### TASK DIRECTIONS
Search the listing below for the string "part" and show each line that contains it.

——

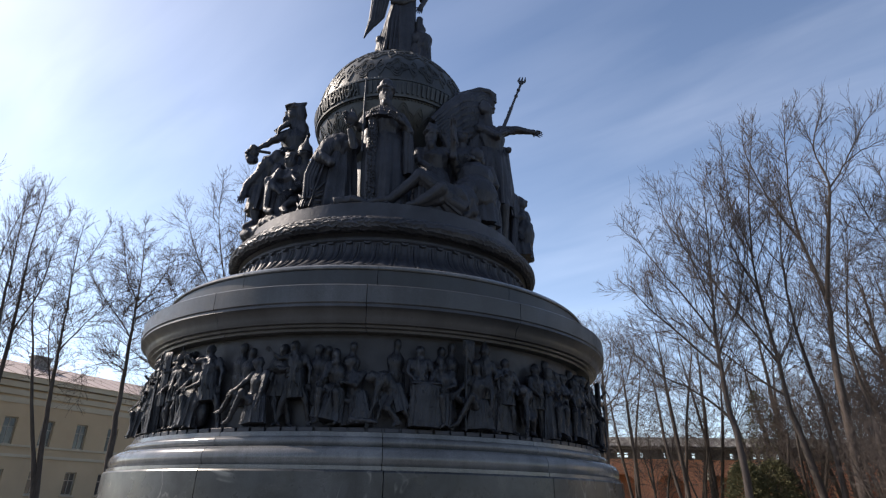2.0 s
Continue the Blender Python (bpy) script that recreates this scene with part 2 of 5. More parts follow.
NEEDLE = k.m
k = Mat("dark_iron", 0.5, 0.6)
k.color(k.ramp(k.noise(9, 5), (0.3, (0.03, 0.032, 0.034)), (0.7, (0.07, 0.07, 0.07))))
IRON = k.m
k = Mat("milky_lantern_glass", 0.35, 0.0, 0.5)
k.color(k.ramp(k.noise(3, 4), (0.3, (0.27, 0.29, 0.26)), (0.7, (0.38, 0.39, 0.35))))
k.b.inputs["Transmission Weight"].default_value = 0.25
MILK = k.m


# ---- mesh helpers ----
def finish(bm, name, mat, smooth=None):
    """A mesh from bm, shaded smooth below the given angle in degrees."""
    me = bpy.data.meshes.new(name)
    bm.to_mesh(me)
    bm.free()
    me.materials.append(mat)
    if smooth is not None:
        me.shade_smooth()
        if smooth < 180:
            me.set_sharp_from_angle(angle=radians(smooth))
    return me


def part(name, bm, material, parent=None, label="", smooth=None, m=None):
    ob = new(name, finish(bm, name, material, smooth) if isinstance(bm, bmesh.types.BMesh) else bm)
    ob.parent = parent
    if m is not None:
        ob.matrix_basis = m
    if label:
        ob["label"] = label
    return ob


def holder(name, m, label, category, group="", kind=""):
    ob = new(name)
    ob.matrix_basis = m
    ob.empty_display_size = 0.3
    return tagged(ob, label, category, group, kind)


def add_box(bm, x0, y0, z0, x1, y1, z1, bevel=0.0):
    r = bmesh.ops.create_cube(bm, size=1, matrix=Matrix.Translation(((x0 + x1) / 2, (y0 + y1) / 2, (z0 + z1) / 2)) @ Matrix.Diagonal((x1 - x0, y1 - y0, z1 - z0, 1)))
    if bevel:
        vs = set(r["verts"])
        bmesh.ops.bevel(bm, geom=[e for e in bm.edges if e.verts[0] in vs and e.verts[1] in vs], offset=bevel, segments=1, affect="EDGES")


def box(x0, y0, z0, x1, y1, z1, bevel=0.0):
    bm = bmesh.new()
    add_box(bm, x0, y0, z0, x1, y1, z1, bevel)
    return bm


def sector(profile, a0, a1, steps):
    """Solid made by turning a closed (radius, height) outline through the angles a0 to a1 (degrees, 0 towards -y, growing to +x)."""
    bm = bmesh.new()
    full = abs(a1 - a0) >= 359.9
    rings = []
    for i in range(steps if full else steps + 1):
        a = radians(a0 + (a1 - a0) * i / steps)
        rings.append([bm.verts.new((r * math.sin(a), -r * math.cos(a), z)) for r, z in profile])
    n = len(profile)
    for i in range(steps):
        p, q = rings[i], rings[(i + 1) % len(rings)]
        for j in range(n):
            bm.faces.new((p[j], q[j], q[(j + 1) % n], p[(j + 1) % n]))
    if not full:
        bm.faces.new(rings[0][::-1])
        bm.faces.new(rings[-1])
    bmesh.ops.recalc_face_normals(bm, faces=bm.faces)
    return bm


def arc(cx, cz, r, a0, a1, n):
    """Points of an arc in the (radius, height) plane."""
    return [(cx + r * math.cos(radians(a0 + (a1 - a0) * i / n)), cz + r * math.sin(radians(a0 + (a1 - a0) * i / n))) for i in range(n + 1)]


def stone_ring(parent, profile, joints, mat, name="granite_block", gap=0.12, steps=10):
    """A ring of separate stones between the given joint angles."""
    for a, b in zip(joints, joints[1:]):
        part(name, sector(profile, a + gap / 2, b - gap / 2, steps), mat, parent, smooth=28)


# ---- ground ----
def ground_height(x, y):
    """Level round the monument, with a grass bank in front of the fortress wall."""
    d = 49.0 - 0.16 * (x - 22) - y
    if x < 4:
        return 0.0
    k = max(0.0, min(1.0, (16 - d) / 12)) * max(0.0, min(1.0, (x - 4) / 10))
    return 1.25 * k * k * (3 - 2 * k)


def make_ground():
    xs = sorted(set([-3000, -1200, -500, -250, -150, -100, -70, -50, -35, -20, -8] + [0, 4] + list(range(6, 96, 3)) + [110, 150, 250, 500, 1200, 3000]))
    ys = sorted(set([-3000, -1200, -500, -200, -100, -50, -25, -10, 0, 10] + list(range(14, 70, 3)) + [80, 100, 150, 250, 500, 1200, 3000]))
    bm = bmesh.new()
    grid = [[bm.verts.new((x, y, ground_height(x, y) if x < 96 and y < 70 else (ground_height(min(x, 95), min(y, 69)) if y < 250 else 0.0))) for x in xs] for y in ys]
    for j in range(len(ys) - 1):
        for i in range(len(xs) - 1):
            bm.faces.new((grid[j][i], grid[j][i + 1], grid[j + 1][i + 1], grid[j + 1][i]))
    ob = part("ground", bm, GRASS, smooth=180)
    tagged(ob, "dry spring grass, rising to a low bank by the fortress wall", "ground", kind="structure")
    ring = sector([(4.9, -0.2), (19, -0.2), (19, 0.02), (4.9, 0.02)], 0, 360, 96)
    tagged(part("pavement", ring, PAVING), "grey stone paving round the monument", "pavement", kind="structure")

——

### WRITTEN SOLUTION
Continue the Blender Python (bpy) script that recreates this scene with part 2 of 5. More parts follow.
def part(name, bm, material, parent=None, label="", smooth=None, m=None):
        part(name, sector(profile, a + gap / 2, b - gap / 2, steps), mat, parent, smooth=28)
    ob = part("ground", bm, GRASS, smooth=180)
    tagged(part("pavement", ring, PAVING), "grey stone paving round the monument", "pavement", kind="structure")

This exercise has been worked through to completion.